ScreenSense Voice

ScreenSense Voice autonomously navigating Amazon
ScreenSense Voice understanding a voice query.
ScreenSense

Inspiration

Browsers still work the same way they did 20 years ago: click, scroll, type, copy, paste, and constantly switch tabs.

For many people this workflow is fine. But for millions of users it creates friction and slows productivity. People frequently copy text into AI tools, take screenshots to ask questions, or manually navigate multiple pages just to complete a simple task.

We asked a simple question:

What if you could just talk to your browser and have it do things for you?

Instead of manually navigating websites, the browser could become an AI agent that understands your screen and executes tasks autonomously.

That idea became ScreenSense Voice.

What it does

ScreenSense Voice is a Chrome extension that turns your voice into browser actions.

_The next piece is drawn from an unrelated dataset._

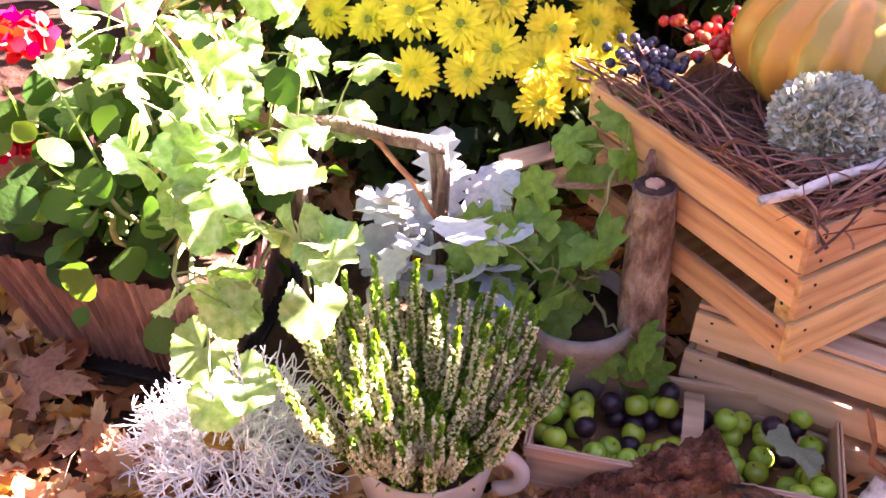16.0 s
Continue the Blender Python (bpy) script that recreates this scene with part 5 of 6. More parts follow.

You simply hold a key, speak a command, and an AI agent powered by Amazon Nova takes over your browser.

The system can:

Click buttons
Type into forms
Navigate across websites
Scroll through pages
Search products
Add items to carts
Complete multi-step workflows

All completely hands-free.

Example

User says:

"Add the cheapest USB-C cable to my cart on Amazon."

ScreenSense will:

Navigate to Amazon
Search for USB-C cables
Analyze the results
Find the cheapest product
Click the product
Add it to the cart

All without the user touching the mouse.

How we built it

ScreenSense Voice combines voice AI, multimodal reasoning, and browser automation into an autonomous agent system.

Core AI Services

Service	Purpose
Amazon Nova 2 Lite (Bedrock)	Multimodal reasoning using screenshots + DOM
Amazon Transcribe Streaming	Real-time speech-to-text
Groq Whisper	Speech recognition fallback
ElevenLabs	Text-to-speech voice responses

Architecture

User holds ` key and speaks | v Content Scripts (voice trigger, DOM scraper, action executor) | v Service Worker (agent loop orchestration) | v FastAPI Backend (task routing + reasoning pipeline) | v AWS Cloud Services (Nova reasoning + Transcribe speech recognition)

Autonomous Agent Loop

ScreenSense operates through a perception → reasoning → action loop.

Voice command ↓ Capture screenshot + DOM ↓ Nova analyzes context ↓ AI decides next action ↓ Execute browser action ↓ Capture updated screen ↓ Repeat until task complete

The loop runs for up to 25 iterations, allowing the system to complete complex workflows.

Key Features

Voice-to-Action Control

Users simply hold a key and speak commands.

Speech is transcribed using Amazon Transcribe Streaming.

Multimodal Web Understanding

The AI receives both:

A screenshot of the webpage
A structured DOM snapshot

This combination dramatically improves browser automation accuracy.

Autonomous AI Agent

The system can perform multi-step tasks such as:

product searches
form filling
cross-site navigation
automated browsing workflows

Smart DOM Selector System

Modern websites generate unstable IDs.

We built a selector engine that prioritizes:

aria-label
data-* attributes
semantic tags
link patterns

This makes the automation much more reliable.

Adaptive Explanation Levels

Users can control how the AI communicates:

Kid
Student
College
PhD
Executive

The AI adjusts its explanation depth automatically.

Challenges we ran into

DOM selector reliability

Many websites generate dynamic IDs which break automation.

We solved this by prioritizing semantic attributes and accessibility labels instead of fragile selectors.

Agent loop termination

The AI needs to know when a task is truly complete.

We solved this through iterative observation and completion checks after each action.

Chrome Manifest V3 restrictions

Manifest V3 has strict security rules.

Microphone access required building an offscreen document system for secure audio recording.

Screenshot payload size

Screenshots can exceed 2MB.

We implemented:

JPEG compression
resolution scaling
optimized payload transmission

to stay within API limits.

What we learned

Multimodal reasoning is powerful

Using visual context + DOM structure together dramatically improves reliability.

Agent loops enable real automation

Single prompts fail on complex tasks.

Iterative reasoning enables true autonomous browser workflows.

Voice interfaces reduce friction

Voice-controlled agents could dramatically improve accessibility and productivity.

What's next

We plan to extend ScreenSense with:

Multi-tab workflows
Example: "Compare prices for this item on Amazon and Walmart."
Nova Act integration
for even more reliable UI automation.
Conversational browser feedback
using Amazon Nova Sonic.
Complex workflow automation
including travel bookings and job applications.